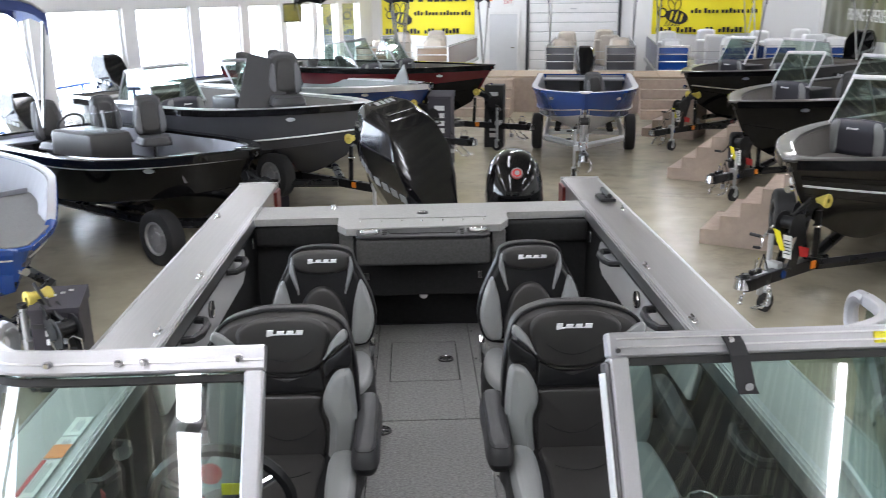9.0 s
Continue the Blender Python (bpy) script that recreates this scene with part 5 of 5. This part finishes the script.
    ck = [] if coam else [[level(at_f(p, df) + Vector((0, 0.03, 0))) + Vector((0, 0, 0.004)), level(at_f(q, df) - Vector((0, 0.03, 0))) + Vector((0, 0, 0.004))] for p, q in zip(side_l, side_r) if 0.05 < p[3][0] < L * 0.17]
    if ck:
        part("casting_deck", solid(ck, 0.02), deck_mat or inside, t, "")
    pl_, pr_ = (ck or dk)[-1]
    part("deck_riser", prism([(pl_.y, pl_.z - 0.004), (pl_.y * 0.86, pl_.z - 0.16), (pr_.y * 0.86, pl_.z - 0.16), (pr_.y, pl_.z - 0.004)], pl_.x - 0.02, pl_.x, "x"), inside, t)
    xd = L * cut
    part("deck_riser", box(xd - 0.03, xd, -st(xd)[0] + 0.15, st(xd)[0] - 0.15, keel_z + 0.48 * depth, st(xd)[3] - 0.18), inside, t)
    fl = [[Vector(p[1]) + Vector((0, 0.05, 0)), Vector(q[1]) - Vector((0, 0.05, 0))] for p, q in zip(side_l, side_r) if p[1][0] > L * cut * 0.8]
    part("cockpit_floor", solid(fl, 0.02), inside if inside is M_PALEALU else M_CARPET, t)
    w, zk, zc, zg = st(L)
    part("transom", prism([(-w, zg), (-w * 0.86, zc), (0, zk), (w * 0.86, zc), (w, zg)], L - 0.03, L + 0.01, "x"), topsides, t)
    part("transom_lining", box(L - 0.05, L - 0.034, -w * 0.84, w * 0.84, zc - 0.02, zg - 0.02), inside, t)
    part("stern_deck", box(L - 0.45, L - 0.03, -w + 0.12, w - 0.12, zg - 0.10, zg - 0.06, 0.01), inside, t)
    lam = part("bow_light", tube([(0.55, 0, st(0.5)[3] - 0.15), (0.55, 0, st(0.5)[3] - 0.08)], 0.03, 8), M_CHROME, t)
    part("bow_eye", disc((0.02, 0, keel_z + depth * 0.72), 0.03, 0.05, 12, "x"), M_CHROME, t)
    i_ = min(range(len(xs)), key=lambda i: abs(xs[i] - 0.75))
    for s, rows in ((-1, side_l), (1, side_r)):
        p, q = at_f(rows[i_], 0.72), at_f(rows[i_ + 1], 0.72)
        turn = math.degrees(math.atan2(q.y - p.y, q.x - p.x))
        bm = disc((0, 0, 0), 0.042, 0.03, 16, "y")
        bmesh.ops.transform(bm, verts=bm.verts, matrix=Matrix.Translation(p + Vector((0, s * 0.004, 0))) @ pose(0, 0, 0, 0, 0, turn) @ Matrix.Diagonal((1.3, 1, 0.55, 1)))
        part("nav_light", bm, M_RIM, t, "small oval chrome plate")
    if windshield:
        zt = st(xd)[3]
        for s in (-1, 1):
            a, b = s * 0.28, s * (hb - 0.12)
            P = [Vector((xd - 0.10, a, zt + 0.02)), Vector((xd - 0.02, b, zt + 0.02)), Vector((xd + 0.26, b * 0.96, zt + 0.46)), Vector((xd + 0.22, a, zt + 0.48))]
            wnd = part("windshield", tube(P, 0.018, 6, True), frame or M_FRAME, t, "silver framed windshield with tinted glass")
            part("top_bar", tube([P[2], P[3]], 0.026, 8), frame or M_FRAME, wnd)
            q = part("pane", sheet(P, 0.005), M_GLASS3, wnd, "tinted glass")
            q.visible_shadow = False
            Q = [P[1], P[2], Vector((xd + 0.62, b, zt + 0.42)), Vector((xd + 0.85, b, zt + 0.02))]
            wg = part("side_wing", tube(Q, 0.014, 6, True), M_FRAME, t)
            q = part("pane", sheet(Q, 0.005), M_GLASS3, wg, "tinted glass")
            q.visible_shadow = False
            part("console", box(xd - 0.02, xd + 0.52, s * 0.27, s * (hb - 0.14), keel_z + 0.51 * depth, zt - 0.02, 0.03), M_DASH, t, "dark console", True)
            o = smooth_outline([(-0.29, 0), (-0.30, 0.2), (-0.26, 0.34), (0.26, 0.34), (0.30, 0.2), (0.29, 0)], 4)
            cush = part("bow_cushion", pillow(o, 0.06, 0.0, lambda p, s=s: Vector((xd - 0.13 + p.y, s * (0.27 + (hb - 0.14 - 0.27) / 2) + p.x, zt - 0.27 + 1.0 * p.z))), M_SLATE, t, "slate blue-grey bow seat back pad", True)
            for e in (-1, 1):
                o2 = smooth_outline([(e * 0.20, 0.01), (e * 0.286, 0.01), (e * 0.292, 0.2), (e * 0.25, 0.325), (e * 0.18, 0.33), (e * 0.19, 0.2)], 3)
                part("pad_side", pillow(o2, 0.0, -0.02, lambda p, s=s: Vector((xd - 0.135 + p.y, s * (0.27 + (hb - 0.14 - 0.27) / 2) + p.x, zt - 0.27 + 1.0 * p.z))), M_VGREY, cush, "light grey side", True)
            b3 = badge(0.12, 0.025)
            bmesh.ops.transform(b3, verts=b3.verts, matrix=pose(xd - 0.205, s * (0.27 + (hb - 0.14 - 0.27) / 2), zt - 0.0, 0, 0, -90))
            part("maker_mark", b3, M_LOGO, cush)
    part("hull_mark", (lambda b: (bmesh.ops.transform(b, verts=b.verts, matrix=pose(L * mark_at, -(hb + 0.006) if not flip else hb + 0.006, keel_z + depth * 0.80, 0, 0, 0 if not flip else 180)), b)[1])(badge(0.42, 0.10, 0.003)), mark_mat or M_RIM, t, "maker's mark as plain blocks")
    for k in range(seats):
        s = (-1, 1)[k % 2]
        x, y, zf = L * (cut + 0.20 + 0.17 * (k // 2)), s * hb * 0.42, keel_z + 0.50 * depth + 0.012
        seat_on(m @ pose(x, y, zf, 0, 0, -90), 0.84 if windshield else 0.95, None, 0.05 if windshield else 0.30)
    if motor:
        outboard(m @ pose(L + 0.27 * motor_scale - 0.05, 0, keel_z + depth - 0.10), motor_scale, "gloss black outboard motor on the stern of a display boat")
    return t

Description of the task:
Set the listing down in full and exactly. Pictures within it should not appear in the copy.

Task answer:
9.0 s
Continue the Blender Python (bpy) script that recreates this scene with part 5 of 5. This part finishes the script.
    ck = [] if coam else [[level(at_f(p, df) + Vector((0, 0.03, 0))) + Vector((0, 0, 0.004)), level(at_f(q, df) - Vector((0, 0.03, 0))) + Vector((0, 0, 0.004))] for p, q in zip(side_l, side_r) if 0.05 < p[3][0] < L * 0.17]
    if ck:
        part("casting_deck", solid(ck, 0.02), deck_mat or inside, t, "")
    pl_, pr_ = (ck or dk)[-1]
    part("deck_riser", prism([(pl_.y, pl_.z - 0.004), (pl_.y * 0.86, pl_.z - 0.16), (pr_.y * 0.86, pl_.z - 0.16), (pr_.y, pl_.z - 0.004)], pl_.x - 0.02, pl_.x, "x"), inside, t)
    xd = L * cut
    part("deck_riser", box(xd - 0.03, xd, -st(xd)[0] + 0.15, st(xd)[0] - 0.15, keel_z + 0.48 * depth, st(xd)[3] - 0.18), inside, t)
    fl = [[Vector(p[1]) + Vector((0, 0.05, 0)), Vector(q[1]) - Vector((0, 0.05, 0))] for p, q in zip(side_l, side_r) if p[1][0] > L * cut * 0.8]
    part("cockpit_floor", solid(fl, 0.02), inside if inside is M_PALEALU else M_CARPET, t)
    w, zk, zc, zg = st(L)
    part("transom", prism([(-w, zg), (-w * 0.86, zc), (0, zk), (w * 0.86, zc), (w, zg)], L - 0.03, L + 0.01, "x"), topsides, t)
    part("transom_lining", box(L - 0.05, L - 0.034, -w * 0.84, w * 0.84, zc - 0.02, zg - 0.02), inside, t)
    part("stern_deck", box(L - 0.45, L - 0.03, -w + 0.12, w - 0.12, zg - 0.10, zg - 0.06, 0.01), inside, t)
    lam = part("bow_light", tube([(0.55, 0, st(0.5)[3] - 0.15), (0.55, 0, st(0.5)[3] - 0.08)], 0.03, 8), M_CHROME, t)
    part("bow_eye", disc((0.02, 0, keel_z + depth * 0.72), 0.03, 0.05, 12, "x"), M_CHROME, t)
    i_ = min(range(len(xs)), key=lambda i: abs(xs[i] - 0.75))
    for s, rows in ((-1, side_l), (1, side_r)):
        p, q = at_f(rows[i_], 0.72), at_f(rows[i_ + 1], 0.72)
        turn = math.degrees(math.atan2(q.y - p.y, q.x - p.x))
        bm = disc((0, 0, 0), 0.042, 0.03, 16, "y")
        bmesh.ops.transform(bm, verts=bm.verts, matrix=Matrix.Translation(p + Vector((0, s * 0.004, 0))) @ pose(0, 0, 0, 0, 0, turn) @ Matrix.Diagonal((1.3, 1, 0.55, 1)))
        part("nav_light", bm, M_RIM, t, "small oval chrome plate")
    if windshield:
        zt = st(xd)[3]
        for s in (-1, 1):
            a, b = s * 0.28, s * (hb - 0.12)
            P = [Vector((xd - 0.10, a, zt + 0.02)), Vector((xd - 0.02, b, zt + 0.02)), Vector((xd + 0.26, b * 0.96, zt + 0.46)), Vector((xd + 0.22, a, zt + 0.48))]
            wnd = part("windshield", tube(P, 0.018, 6, True), frame or M_FRAME, t, "silver framed windshield with tinted glass")
            part("top_bar", tube([P[2], P[3]], 0.026, 8), frame or M_FRAME, wnd)
            q = part("pane", sheet(P, 0.005), M_GLASS3, wnd, "tinted glass")
            q.visible_shadow = False
            Q = [P[1], P[2], Vector((xd + 0.62, b, zt + 0.42)), Vector((xd + 0.85, b, zt + 0.02))]
            wg = part("side_wing", tube(Q, 0.014, 6, True), M_FRAME, t)
            q = part("pane", sheet(Q, 0.005), M_GLASS3, wg, "tinted glass")
            q.visible_shadow = False
            part("console", box(xd - 0.02, xd + 0.52, s * 0.27, s * (hb - 0.14), keel_z + 0.51 * depth, zt - 0.02, 0.03), M_DASH, t, "dark console", True)
            o = smooth_outline([(-0.29, 0), (-0.30, 0.2), (-0.26, 0.34), (0.26, 0.34), (0.30, 0.2), (0.29, 0)], 4)
            cush = part("bow_cushion", pillow(o, 0.06, 0.0, lambda p, s=s: Vector((xd - 0.13 + p.y, s * (0.27 + (hb - 0.14 - 0.27) / 2) + p.x, zt - 0.27 + 1.0 * p.z))), M_SLATE, t, "slate blue-grey bow seat back pad", True)
            for e in (-1, 1):
                o2 = smooth_outline([(e * 0.20, 0.01), (e * 0.286, 0.01), (e * 0.292, 0.2), (e * 0.25, 0.325), (e * 0.18, 0.33), (e * 0.19, 0.2)], 3)
                part("pad_side", pillow(o2, 0.0, -0.02, lambda p, s=s: Vector((xd - 0.135 + p.y, s * (0.27 + (hb - 0.14 - 0.27) / 2) + p.x, zt - 0.27 + 1.0 * p.z))), M_VGREY, cush, "light grey side", True)
            b3 = badge(0.12, 0.025)
            bmesh.ops.transform(b3, verts=b3.verts, matrix=pose(xd - 0.205, s * (0.27 + (hb - 0.14 - 0.27) / 2), zt - 0.0, 0, 0, -90))
            part("maker_mark", b3, M_LOGO, cush)
    part("hull_mark", (lambda b: (bmesh.ops.transform(b, verts=b.verts, matrix=pose(L * mark_at, -(hb + 0.006) if not flip else hb + 0.006, keel_z + depth * 0.80, 0, 0, 0 if not flip else 180)), b)[1])(badge(0.42, 0.10, 0.003)), mark_mat or M_RIM, t, "maker's mark as plain blocks")
    for k in range(seats):
        s = (-1, 1)[k % 2]
        x, y, zf = L * (cut + 0.20 + 0.17 * (k // 2)), s * hb * 0.42, keel_z + 0.50 * depth + 0.012
        seat_on(m @ pose(x, y, zf, 0, 0, -90), 0.84 if windshield else 0.95, None, 0.05 if windshield else 0.30)
    if motor:
        outboard(m @ pose(L + 0.27 * motor_scale - 0.05, 0, keel_z + depth - 0.10), motor_scale, "gloss black outboard motor on the stern of a display boat")
    return t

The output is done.